TX Observer: “Then, as her new book, Bringing Ben Home, describes, Spencer’s story also became her business. Hagerty plunged into a seven-year-long search for new evidence that could help free Spencer and for the deeper reasons behind his wrongful conviction. She began with an investigative piece for The Atlantic in 2018 that recounted how she’d helped a private detective interview previously unheard witnesses.
At one point, she stood on the doorstep of a modest Dallas home alongside that detective hoping to find a witness when he abruptly “placed his hands on my shoulders and silently moved me to the side,” she wrote. His experience, he told her, was that sometimes hostile witnesses shot through a door before answering. It was a precaution that as a door-knocking journalist she’d never previously considered. The evidence they uncovered, along with a review by a different Dallas DA, John Creuzot, ultimately led to Spencer’s release in March 2021.
But she kept thinking about Spencer long after that. For Hagerty, covering this case has been a transformative journey. As she shares in a related essay, “My reporting forced me to confront some bigger lessons about life, truth, and faith.”

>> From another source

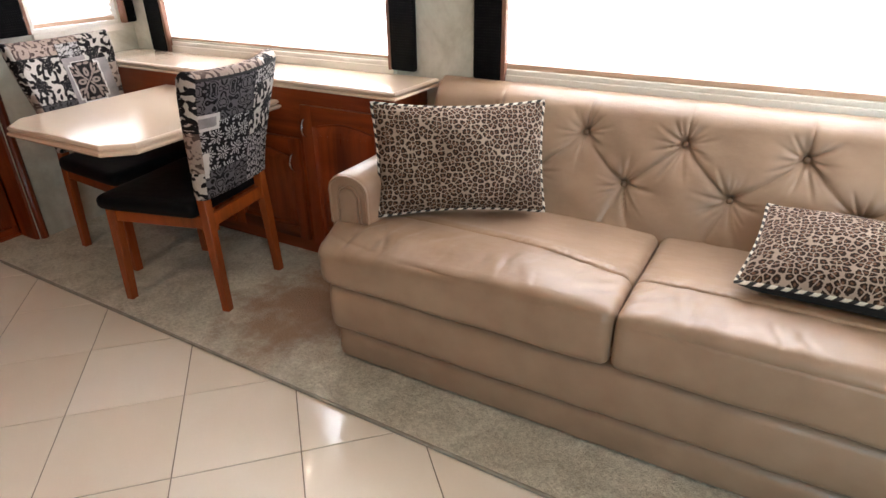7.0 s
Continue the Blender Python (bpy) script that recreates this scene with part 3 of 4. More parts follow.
TX0, TX1, TY0, TY1, CH = -3.245, -2.508, 0.733, 1.540, 0.088
outline = [(TX0 + CH, TY0), (TX1 - CH, TY0), (TX1, TY0 + CH), (TX1, TY1), (TX0, TY1), (TX0, TY0 + CH)]
table = base("dinette_table", ((TX0 + TX1) / 2, 1.2, 0), "cream solid-surface dinette table with clipped corners", "table")
put("top", slab("top", outline, [(0.016, 0.708), (0.006, 0.710), (0.0, 0.717), (0.001, 0.725), (0.004, 0.727), (0.013, 0.729), (0.013, 0.732), (0.007, 0.734), (0.005, 0.740), (0.009, 0.747), (0.016, 0.750)], M_TOP), table)
for bx in (TX0 + 0.12, TX1 - 0.16):
    put("bracket", box("bracket", (bx, TY1 - 0.20, 0.665), (bx + 0.04, CF + 0.001, 0.7085), M_KICK, 0.002), table, "dark wall bracket under the table")


# ---- chairs ----
def patch_of(u, v, front):
    """Which print covers a place of the chair back; u across, v up, both in metres from the middle of its lower edge."""
    if front:
        if u < -0.02:
            if v > 0.42:
                return 0
            if v > 0.22:
                return 1
            return 5 if v > 0.185 else 0
        if v > 0.40 and u < 0.09:
            return 0 if v > 0.465 else 3
        if u >= 0.09 and v > 0.375:
            return 1
        if u >= 0.185:
            return 1 if v > 0.35 else 0
        mu, mv = abs(u - 0.07), abs(v - 0.285)
        if (mu < 0.066 and mv < 0.074) or (mu < 0.050 and mv < 0.090):
            return 2
        if (mu < 0.073 and mv < 0.081) or (mu < 0.057 and mv < 0.097):
            return 9
        if v < 0.175:
            return 2 if u > 0.05 else 0
        return 6
    u = -u
    if u < -0.13 and 0.275 < v < 0.335:
        return 6 if u < -0.145 and 0.285 < v < 0.325 else 9
    if u < -0.17 and 0.09 < v < 0.19:
        return 9
    if v > 0.46:
        return 1 if u < -0.06 else 0
    if v > 0.31:
        return 4 if u < 0.05 else (7 if v > 0.40 else 1)
    if v > 0.115 and u < 0.03:
        return 3
    if u >= 0.03:
        return 1 if v > 0.20 else 7
    return 4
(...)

The resulting book is a compelling page-turner both about Spencer, a hard-working married Texan who was unjustly convicted of murder, and about the causes of his wrongful conviction that include mishandled and lost crime scene evidence, flawed eyewitness testimony, discounted alibi witnesses, a lying jailhouse snitch, and the failure to investigate an alternative suspect—a violent serial robber from the same neighborhood.”